Work to be completed: Copy every line, exactly and only, from the line containing "carried.keyframe_insert(path, frame=frame(t))" to the line containing "for t, *values", both lines included.

Collected material:

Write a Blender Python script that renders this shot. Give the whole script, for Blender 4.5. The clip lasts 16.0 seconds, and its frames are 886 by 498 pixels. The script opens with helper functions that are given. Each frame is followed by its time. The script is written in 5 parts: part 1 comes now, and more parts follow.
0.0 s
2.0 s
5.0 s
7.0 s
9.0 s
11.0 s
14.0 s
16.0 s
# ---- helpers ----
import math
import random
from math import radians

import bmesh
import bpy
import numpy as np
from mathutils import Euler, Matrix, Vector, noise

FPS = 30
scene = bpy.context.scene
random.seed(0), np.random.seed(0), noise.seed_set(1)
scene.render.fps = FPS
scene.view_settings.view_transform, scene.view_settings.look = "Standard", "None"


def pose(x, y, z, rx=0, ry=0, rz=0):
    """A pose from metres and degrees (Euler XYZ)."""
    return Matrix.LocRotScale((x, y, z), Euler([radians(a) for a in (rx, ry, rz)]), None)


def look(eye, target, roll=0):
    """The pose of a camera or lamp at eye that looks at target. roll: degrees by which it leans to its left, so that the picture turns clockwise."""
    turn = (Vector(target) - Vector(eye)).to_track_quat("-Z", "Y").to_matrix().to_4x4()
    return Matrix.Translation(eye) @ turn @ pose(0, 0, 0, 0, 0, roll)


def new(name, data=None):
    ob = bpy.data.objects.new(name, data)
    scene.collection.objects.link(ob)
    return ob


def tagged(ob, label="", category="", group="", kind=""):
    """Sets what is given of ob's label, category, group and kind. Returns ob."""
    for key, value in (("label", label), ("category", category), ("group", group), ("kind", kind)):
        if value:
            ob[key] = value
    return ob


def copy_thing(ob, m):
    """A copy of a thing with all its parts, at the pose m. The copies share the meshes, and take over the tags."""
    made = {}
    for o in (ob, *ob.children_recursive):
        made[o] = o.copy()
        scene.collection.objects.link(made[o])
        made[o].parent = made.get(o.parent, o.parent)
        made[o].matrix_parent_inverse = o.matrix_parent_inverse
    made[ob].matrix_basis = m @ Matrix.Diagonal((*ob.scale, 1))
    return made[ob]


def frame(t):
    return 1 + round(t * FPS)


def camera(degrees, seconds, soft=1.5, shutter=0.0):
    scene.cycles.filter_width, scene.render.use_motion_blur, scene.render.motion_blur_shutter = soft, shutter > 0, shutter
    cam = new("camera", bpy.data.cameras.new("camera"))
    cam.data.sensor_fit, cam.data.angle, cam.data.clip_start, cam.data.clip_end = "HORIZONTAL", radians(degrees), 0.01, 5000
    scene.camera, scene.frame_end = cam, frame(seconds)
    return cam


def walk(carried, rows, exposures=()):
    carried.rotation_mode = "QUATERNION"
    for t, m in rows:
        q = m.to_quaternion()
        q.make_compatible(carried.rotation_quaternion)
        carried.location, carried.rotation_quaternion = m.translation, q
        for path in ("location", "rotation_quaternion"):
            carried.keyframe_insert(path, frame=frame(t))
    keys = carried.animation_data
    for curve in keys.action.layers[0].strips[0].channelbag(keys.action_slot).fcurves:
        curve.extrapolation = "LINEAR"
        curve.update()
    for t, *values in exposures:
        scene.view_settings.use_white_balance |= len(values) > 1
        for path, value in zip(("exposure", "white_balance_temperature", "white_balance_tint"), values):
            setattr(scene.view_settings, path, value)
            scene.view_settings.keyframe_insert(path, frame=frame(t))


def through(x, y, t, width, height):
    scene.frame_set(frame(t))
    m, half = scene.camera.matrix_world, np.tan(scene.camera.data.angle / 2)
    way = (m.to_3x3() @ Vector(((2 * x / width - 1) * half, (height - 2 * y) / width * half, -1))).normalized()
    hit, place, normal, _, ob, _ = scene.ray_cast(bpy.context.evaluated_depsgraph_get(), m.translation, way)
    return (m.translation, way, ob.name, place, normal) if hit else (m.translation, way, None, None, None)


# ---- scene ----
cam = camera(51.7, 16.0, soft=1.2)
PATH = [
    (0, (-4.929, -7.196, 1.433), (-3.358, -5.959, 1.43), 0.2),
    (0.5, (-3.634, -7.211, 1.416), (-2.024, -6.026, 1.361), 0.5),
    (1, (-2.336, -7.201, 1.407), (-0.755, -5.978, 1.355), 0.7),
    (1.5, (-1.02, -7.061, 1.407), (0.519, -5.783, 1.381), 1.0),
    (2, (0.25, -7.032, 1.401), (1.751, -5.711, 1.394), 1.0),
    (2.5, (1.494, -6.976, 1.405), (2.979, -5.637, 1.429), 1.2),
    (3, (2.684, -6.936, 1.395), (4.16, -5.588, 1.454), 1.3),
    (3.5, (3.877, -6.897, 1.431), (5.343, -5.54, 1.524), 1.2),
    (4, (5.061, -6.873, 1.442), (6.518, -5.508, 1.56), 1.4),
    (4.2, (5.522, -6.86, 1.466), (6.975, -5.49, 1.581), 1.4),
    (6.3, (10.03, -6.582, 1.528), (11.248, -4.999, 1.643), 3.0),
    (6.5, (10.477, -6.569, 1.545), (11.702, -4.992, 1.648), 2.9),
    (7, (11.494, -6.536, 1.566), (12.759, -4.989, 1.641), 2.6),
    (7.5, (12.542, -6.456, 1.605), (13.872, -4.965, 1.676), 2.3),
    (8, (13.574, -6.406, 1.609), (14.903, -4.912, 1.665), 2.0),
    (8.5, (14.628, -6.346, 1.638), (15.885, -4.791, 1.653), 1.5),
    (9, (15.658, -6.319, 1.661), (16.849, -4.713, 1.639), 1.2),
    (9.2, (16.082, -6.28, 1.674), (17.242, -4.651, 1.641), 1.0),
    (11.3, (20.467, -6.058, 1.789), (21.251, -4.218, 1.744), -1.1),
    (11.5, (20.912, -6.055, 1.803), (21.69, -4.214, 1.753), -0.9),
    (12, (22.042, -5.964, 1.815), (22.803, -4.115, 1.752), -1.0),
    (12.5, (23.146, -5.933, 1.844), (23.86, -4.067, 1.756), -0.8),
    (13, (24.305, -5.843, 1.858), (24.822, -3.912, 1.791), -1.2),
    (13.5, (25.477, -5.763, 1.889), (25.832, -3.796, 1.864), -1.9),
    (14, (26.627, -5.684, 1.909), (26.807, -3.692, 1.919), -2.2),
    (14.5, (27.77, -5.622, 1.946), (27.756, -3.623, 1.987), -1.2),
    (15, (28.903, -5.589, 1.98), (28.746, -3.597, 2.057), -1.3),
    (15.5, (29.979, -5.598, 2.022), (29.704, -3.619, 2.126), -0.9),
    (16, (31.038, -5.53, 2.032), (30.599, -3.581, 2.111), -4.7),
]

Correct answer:
            carried.keyframe_insert(path, frame=frame(t))
    keys = carried.animation_data
    for curve in keys.action.layers[0].strips[0].channelbag(keys.action_slot).fcurves:
        curve.extrapolation = "LINEAR"
        curve.update()
    for t, *values in exposures:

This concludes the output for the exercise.